On Mon, Mar 11, 2019 at 5:08 PM Linus Torvalds
<torvalds(a)linux-foundation.org> wrote:
On Mon, Mar 11, 2019 at 8:37 AM Dan Williams <dan.j.williams(a)intel.com> wrote:
>
> Another feature the userspace tooling can support for the PMEM as RAM
> case is the ability to complete an Address Range Scrub of the range
> before it is added to the core-mm. I.e at least ensure that previously
> encountered poison is eliminated.
Ok, so this at least makes sense as an argument to me.
In the "PMEM as filesystem" part, the errors have long-term history,
while in "PMEM as RAM" the memory may be physically the same thing,
but it doesn't have the history and as such may not be prone to
long-term errors the same way.
So that validly argues that yes, when used as RAM, the likelihood for
errors is much lower because they don't accumulate the same way.

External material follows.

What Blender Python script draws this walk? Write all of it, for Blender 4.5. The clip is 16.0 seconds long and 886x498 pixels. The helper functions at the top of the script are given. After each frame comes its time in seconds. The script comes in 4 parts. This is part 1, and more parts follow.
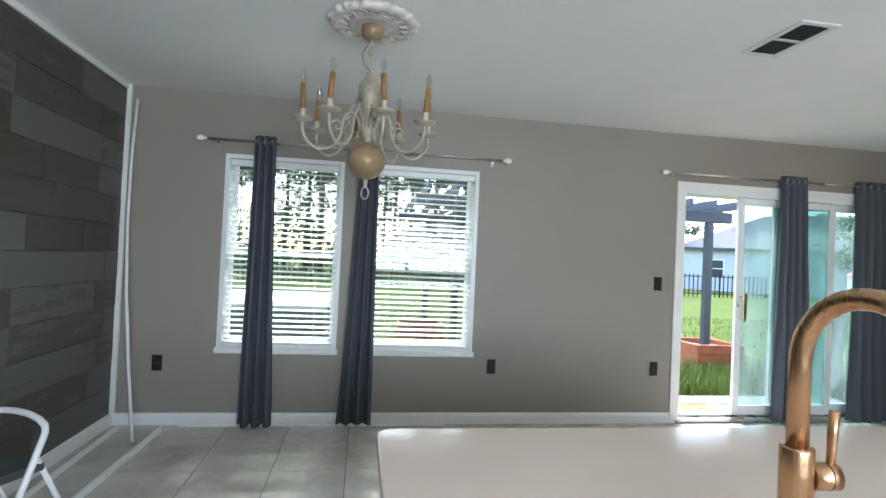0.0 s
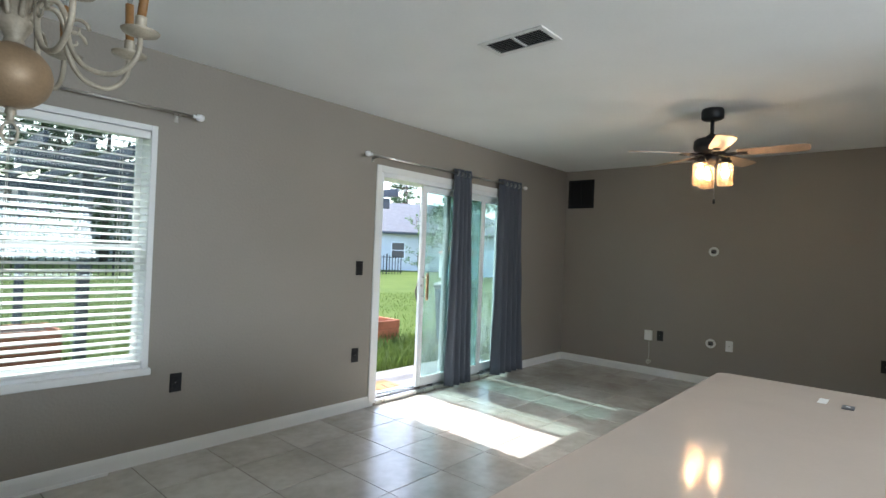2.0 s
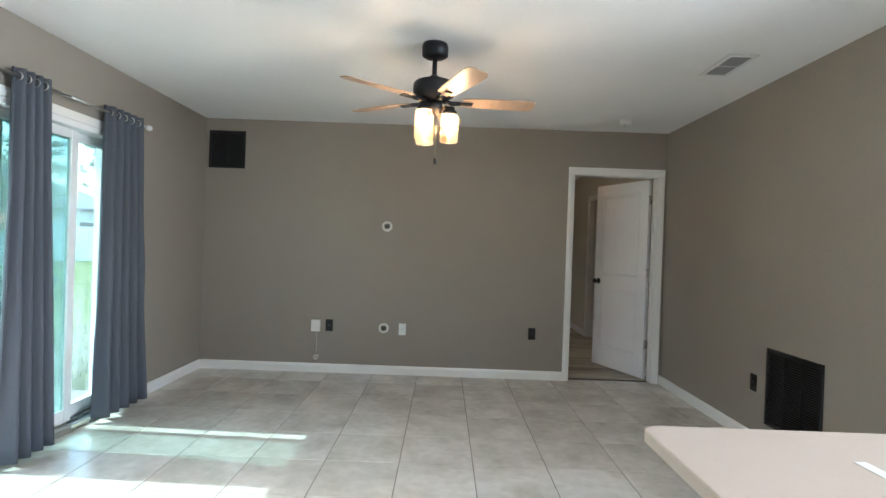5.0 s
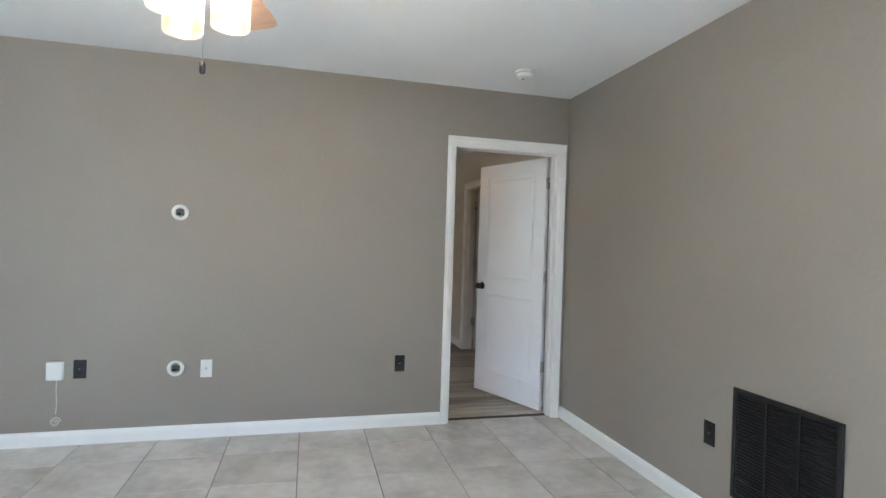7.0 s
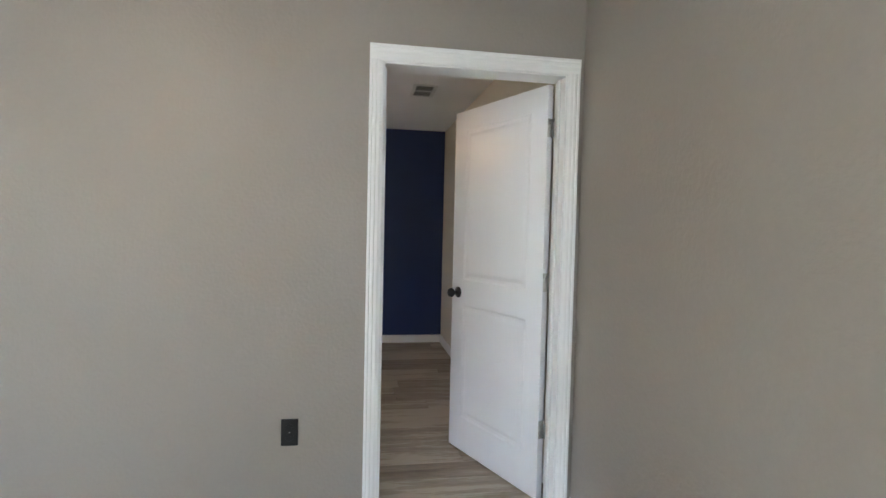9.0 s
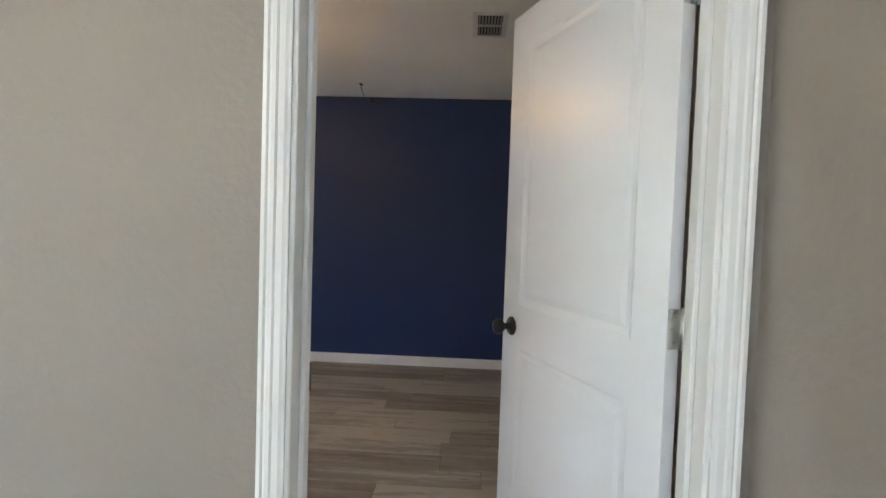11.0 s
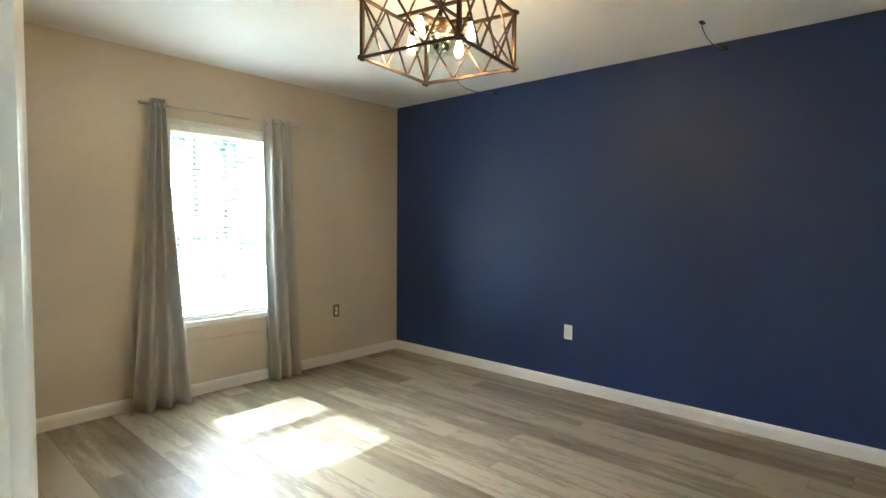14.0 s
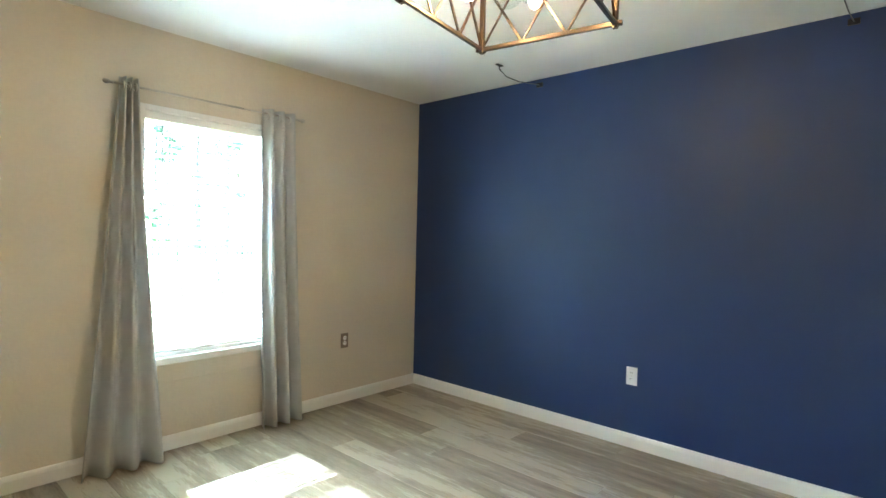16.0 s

> The driver can also publish an
> attribute to indicate when rep; mov is recoverable, and gate the
> hotplug policy on the result. In my opinion a positive indicator of
> the cpu's ability to recover rep; mov exceptions is a gap that needs
> addressing.
Is there some way to say "don't raise MC for this region"? Or at least
limit it to a nonfatal one?
I wish, but no. The poison consumption always raises the MC then it's
whether MCI_STATUS_PCC (processor context corrupt) is set as to
whether the cpu indicates it is safe to proceed. There's no way to
indicate, "never set MCI_STATUS_PCC", or silence the exception.